-- Start DATA FOR THE TASK --
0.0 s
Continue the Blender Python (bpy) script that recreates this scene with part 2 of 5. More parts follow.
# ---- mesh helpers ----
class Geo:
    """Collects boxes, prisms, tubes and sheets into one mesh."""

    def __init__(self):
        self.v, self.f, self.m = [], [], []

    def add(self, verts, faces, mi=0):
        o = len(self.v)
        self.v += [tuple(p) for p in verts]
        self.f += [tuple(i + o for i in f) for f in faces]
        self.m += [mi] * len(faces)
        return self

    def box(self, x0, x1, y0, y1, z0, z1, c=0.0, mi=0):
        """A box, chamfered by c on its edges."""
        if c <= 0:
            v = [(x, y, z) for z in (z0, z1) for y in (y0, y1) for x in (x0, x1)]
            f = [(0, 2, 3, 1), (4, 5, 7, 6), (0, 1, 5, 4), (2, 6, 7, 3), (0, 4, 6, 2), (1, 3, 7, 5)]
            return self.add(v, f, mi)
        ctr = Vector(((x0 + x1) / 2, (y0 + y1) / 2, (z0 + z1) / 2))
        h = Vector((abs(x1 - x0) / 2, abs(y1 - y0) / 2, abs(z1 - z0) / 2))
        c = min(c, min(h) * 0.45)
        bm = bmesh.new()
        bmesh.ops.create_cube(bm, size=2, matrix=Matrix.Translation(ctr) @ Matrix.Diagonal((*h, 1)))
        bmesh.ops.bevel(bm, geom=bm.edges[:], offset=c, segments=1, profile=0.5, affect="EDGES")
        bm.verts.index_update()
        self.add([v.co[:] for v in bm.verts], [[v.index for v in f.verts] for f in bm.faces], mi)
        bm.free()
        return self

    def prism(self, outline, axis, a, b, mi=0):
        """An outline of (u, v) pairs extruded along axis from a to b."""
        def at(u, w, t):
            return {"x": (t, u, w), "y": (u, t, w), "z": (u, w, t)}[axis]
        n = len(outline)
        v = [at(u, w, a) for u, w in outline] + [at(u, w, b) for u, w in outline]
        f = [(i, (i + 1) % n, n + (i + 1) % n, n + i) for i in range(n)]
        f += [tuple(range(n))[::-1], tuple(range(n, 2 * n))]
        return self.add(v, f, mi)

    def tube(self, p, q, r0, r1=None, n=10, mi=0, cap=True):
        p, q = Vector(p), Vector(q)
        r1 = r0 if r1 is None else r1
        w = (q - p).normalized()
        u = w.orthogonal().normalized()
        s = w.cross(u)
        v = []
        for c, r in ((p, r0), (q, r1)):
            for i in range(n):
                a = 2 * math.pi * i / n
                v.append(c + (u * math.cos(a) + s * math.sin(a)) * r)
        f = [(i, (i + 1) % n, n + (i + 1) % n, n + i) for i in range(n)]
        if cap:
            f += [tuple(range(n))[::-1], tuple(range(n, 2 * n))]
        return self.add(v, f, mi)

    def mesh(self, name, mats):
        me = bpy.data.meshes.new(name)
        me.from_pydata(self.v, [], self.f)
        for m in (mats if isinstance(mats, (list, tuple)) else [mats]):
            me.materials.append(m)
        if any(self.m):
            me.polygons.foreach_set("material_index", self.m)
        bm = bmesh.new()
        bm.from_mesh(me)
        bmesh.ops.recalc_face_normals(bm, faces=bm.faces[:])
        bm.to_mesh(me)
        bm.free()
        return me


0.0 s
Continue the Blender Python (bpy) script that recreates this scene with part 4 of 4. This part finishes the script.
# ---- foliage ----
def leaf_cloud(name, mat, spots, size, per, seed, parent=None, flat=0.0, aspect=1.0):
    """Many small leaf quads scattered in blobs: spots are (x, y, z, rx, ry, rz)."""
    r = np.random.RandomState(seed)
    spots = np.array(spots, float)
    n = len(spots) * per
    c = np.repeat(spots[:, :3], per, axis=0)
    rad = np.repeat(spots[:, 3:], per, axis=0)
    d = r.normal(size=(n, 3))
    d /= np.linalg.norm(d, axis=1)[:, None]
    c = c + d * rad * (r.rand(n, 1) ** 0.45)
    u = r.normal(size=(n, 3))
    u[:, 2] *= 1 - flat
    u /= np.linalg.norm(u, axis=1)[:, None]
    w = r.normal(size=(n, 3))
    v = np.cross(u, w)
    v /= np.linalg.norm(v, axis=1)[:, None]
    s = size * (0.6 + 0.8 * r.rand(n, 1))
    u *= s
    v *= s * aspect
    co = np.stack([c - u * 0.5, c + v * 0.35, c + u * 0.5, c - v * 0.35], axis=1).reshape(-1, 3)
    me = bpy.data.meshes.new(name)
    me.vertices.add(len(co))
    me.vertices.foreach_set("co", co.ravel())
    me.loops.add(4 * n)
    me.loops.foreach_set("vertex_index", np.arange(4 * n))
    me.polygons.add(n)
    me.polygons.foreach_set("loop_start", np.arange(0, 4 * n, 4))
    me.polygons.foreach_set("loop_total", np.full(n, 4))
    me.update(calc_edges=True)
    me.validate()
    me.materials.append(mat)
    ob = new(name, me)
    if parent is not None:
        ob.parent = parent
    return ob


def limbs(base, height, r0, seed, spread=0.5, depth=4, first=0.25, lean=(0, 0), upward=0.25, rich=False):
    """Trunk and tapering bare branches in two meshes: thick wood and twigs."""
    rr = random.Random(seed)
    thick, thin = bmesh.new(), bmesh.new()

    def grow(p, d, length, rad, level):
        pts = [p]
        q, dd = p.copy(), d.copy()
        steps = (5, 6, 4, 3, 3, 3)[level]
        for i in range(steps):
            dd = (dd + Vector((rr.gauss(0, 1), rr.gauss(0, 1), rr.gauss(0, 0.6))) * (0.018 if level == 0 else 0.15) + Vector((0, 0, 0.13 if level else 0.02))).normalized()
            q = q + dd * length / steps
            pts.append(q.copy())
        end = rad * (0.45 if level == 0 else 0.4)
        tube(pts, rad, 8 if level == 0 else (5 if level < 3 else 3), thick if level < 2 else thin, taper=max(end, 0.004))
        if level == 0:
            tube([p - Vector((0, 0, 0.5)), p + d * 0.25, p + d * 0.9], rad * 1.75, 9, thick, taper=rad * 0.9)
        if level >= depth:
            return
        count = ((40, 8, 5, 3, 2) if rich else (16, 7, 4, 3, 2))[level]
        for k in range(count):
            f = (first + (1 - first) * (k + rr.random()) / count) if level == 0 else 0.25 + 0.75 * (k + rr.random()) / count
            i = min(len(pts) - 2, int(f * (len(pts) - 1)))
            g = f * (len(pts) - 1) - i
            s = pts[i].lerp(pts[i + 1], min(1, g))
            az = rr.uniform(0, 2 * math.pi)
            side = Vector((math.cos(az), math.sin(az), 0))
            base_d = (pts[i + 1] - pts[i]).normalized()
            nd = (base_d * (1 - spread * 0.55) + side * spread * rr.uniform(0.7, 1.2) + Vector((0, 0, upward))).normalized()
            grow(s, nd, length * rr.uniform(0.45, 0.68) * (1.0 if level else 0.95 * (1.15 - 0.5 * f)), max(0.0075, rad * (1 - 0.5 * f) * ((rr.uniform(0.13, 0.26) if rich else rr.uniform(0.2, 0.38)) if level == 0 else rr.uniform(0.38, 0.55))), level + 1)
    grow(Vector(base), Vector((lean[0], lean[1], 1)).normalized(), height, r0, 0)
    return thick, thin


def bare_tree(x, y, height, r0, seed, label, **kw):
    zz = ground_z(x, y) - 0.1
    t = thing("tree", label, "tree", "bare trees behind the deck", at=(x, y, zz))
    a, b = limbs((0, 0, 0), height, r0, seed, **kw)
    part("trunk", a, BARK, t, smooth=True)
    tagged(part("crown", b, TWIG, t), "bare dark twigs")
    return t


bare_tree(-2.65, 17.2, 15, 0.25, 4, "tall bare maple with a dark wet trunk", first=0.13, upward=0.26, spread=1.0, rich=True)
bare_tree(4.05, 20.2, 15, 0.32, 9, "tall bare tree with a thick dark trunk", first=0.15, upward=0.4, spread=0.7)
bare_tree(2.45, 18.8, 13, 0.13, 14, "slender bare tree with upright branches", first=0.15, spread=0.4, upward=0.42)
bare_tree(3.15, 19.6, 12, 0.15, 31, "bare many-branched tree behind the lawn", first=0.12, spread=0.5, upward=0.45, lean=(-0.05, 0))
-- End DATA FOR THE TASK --
-- Start DATA FOR THE TASK --
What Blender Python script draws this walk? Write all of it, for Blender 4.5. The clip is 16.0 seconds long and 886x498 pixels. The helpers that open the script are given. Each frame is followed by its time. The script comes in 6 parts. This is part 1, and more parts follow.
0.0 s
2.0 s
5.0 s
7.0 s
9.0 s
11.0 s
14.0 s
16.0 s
-- End DATA FOR THE TASK --
▶ WHAT IS NEEDED:
Give again the run of lines that opens at the line with "5. More parts follow." and closes at the line with "self.v, self.f, self.m = [], [], []", exactly, and only that run.

▶ OUTPUT:
Continue the Blender Python (bpy) script that recreates this scene with part 2 of 5. More parts follow.
# ---- mesh helpers ----
class Geo:
    """Collects boxes, prisms, tubes and sheets into one mesh."""

    def __init__(self):
        self.v, self.f, self.m = [], [], []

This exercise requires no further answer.